Serious communist politicians acknowledge and welcome the possibilities latent in the anti-Blair, left-leaning illusions that a politically significant layer has in ‘Red Ken’. Far from passively looking on, the CPGB is consciously combating spontaneity, in order to give these mass (democratic) sentiments a communistic and revolutionary democratic shape. A very practical and impeccably Leninist example of merging the communist programme with a mass movement in society.

Danny Hammill
South London

Imagined

Comrade Steve Riley talks about “the frivolous mindset” of the “new CPGB” which jauntily “casts old truths away without regard for the consequences” (Letters Weekly Worker December 2). In particular the comrade refers to Northern Ireland.

I must have imagined the acres of polemical space devoted to the British-Irish debate in the Weekly Worker and the endless hours of discussion at Communist University 99, day schools, seminars, etc.

Eddie Ford
Middlesex

Essence

The latest letter by Phil Sharpe (Weekly Worker December 2) constitutes a plea for revolutionaries to decommission our minds and bodies, our hearts and souls, to reconcile ourselves with the world as it is and always shall be, to retire to our armchairs and content ourselves with incessant navel-gazing.

Of course it is true that voluntarism has constituted a problem for Marxists in the past. Our attitude to the problem can be captured in the aphorism, ‘Man makes history, but not in circumstances of his own choosing.’ It is in this sense, and this sense alone, that we have to ‘recognise’ the law of value and other facts of life - the contemporary state of the class struggle, the economic climate, and the political consciousness of our class. Yet not one of these facts are determined absolutely by rigid and immutable laws.
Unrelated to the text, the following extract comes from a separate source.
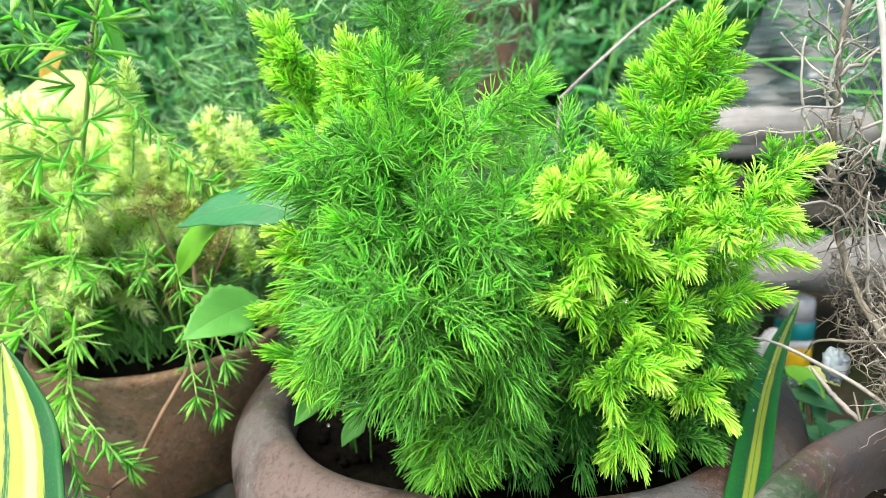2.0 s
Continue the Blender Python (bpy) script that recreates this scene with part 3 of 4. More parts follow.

Marx, Engels, Lenin, Trotsky, Luxemburg, Lukács, Gramsci, etc all stressed that even the law of value only operates as a consequence of an historically conditioned set of social relations. These have not always existed, and they can be consciously transcended. Not by the action of isolated individuals of course, or even of a large sect. This is going to take the combined efforts of the entire working class.

Consider the poll tax. It could not have been defeated by any number of scattered individuals taking a moral stance to refuse to pay it. Had it not been for the farsightedness and courage of a very small number of activists, had it not been for their determination to subject to a practical test their hypothesis that circumstances existed to build a campaign of mass non-payment, John Major would not have abolished it.

Those who built the anti-poll tax movement could not have predicted in advance whether or not they would succeed. It is only in the process of engaging with the struggle, in a practical dialogue with our class, that we make ourselves as Marxists, as fully conscious revolutionaries. And, in the process, we assist our class in winning the odd battle or two, giving them both the appetite and confidence to fight on more and more battlefields.

This, Phil, is neither pragmatism nor voluntarism, but the essence of Marxism, its revolutionary core.

Steve Bennett
Glasgow

SSP purge

My article ‘Action stations’ (Weekly Worker December 2) - in which I interpreted the Committee for a Workers’ International in Scotland document ‘Marxism in the new millennium’ (Weekly Worker November 25) as a portent of a purge of the Scottish Socialist Party left - has elicited a response.

James Robertson (Weekly Worker December 9) reacts with a literary shrug of the shoulders. We ought, in James’s opinion, to have patience. Our fate will be revealed at next February’s SSP conference.

Alan McCombes’s document argues that his CWI group cannot organise closed meetings, as this would cause “suspicion and resentment” amongst non-CWI members. But what is unacceptable is for Alan McCombes to imply that Socialist Outlook, the Alliance for Workers’ Liberty, Republican Communist Network and Peter Taaffe’s loyalist CWI supporters have to reciprocate. Not one of these aforementioned SSP factions would tolerate a situation where they can do nothing to stop Bill Bonnar, Hugh Kerr, Alan himself infiltrating their meetings.

I am far from impressed by the notion that we have nothing to fear on account of our being so small and ineffectual. James might want to express gratitude to Alan McCombes if he promises to leave revolutionary factions in peace, which he may well do - on condition, of course, that we fail to recruit in sufficient numbers, that we prove incapable of posing as a credible alternative leadership. While James might be so inclined, I most certainly am not.

I would urge all SSP revolutionaries to contact the Republican Communist Network with a view to joining it. The RCN, whatever its weaknesses, has the potential to serve as an umbrella group for all the existing factions, providing each and every one of us with the forum we so desperately need to hammer out a united position on questions of revolutionary strategy and tactics.

Tom Delargy
Paisley

Groundless

The hagiography offered by Royston Bull as a defence of the tactics of Sinn Fein and the IRA is erroneous to say the least (Letters Weekly Worker).

For example, the claim that ‘no surrender colonialism’ has been defeated by what he claims to be “the launch at last of the completely new cross border economic and political settlement is groundless. As the cross border bodies that have been set up are hardly representatives of revolutionary changes.

His position neglects many aspects of the ‘economic situation’ caused by partition. Does Royston really think that the IDA and the IDB will combine and seek a united approach to drawing in foreign investors? I think not.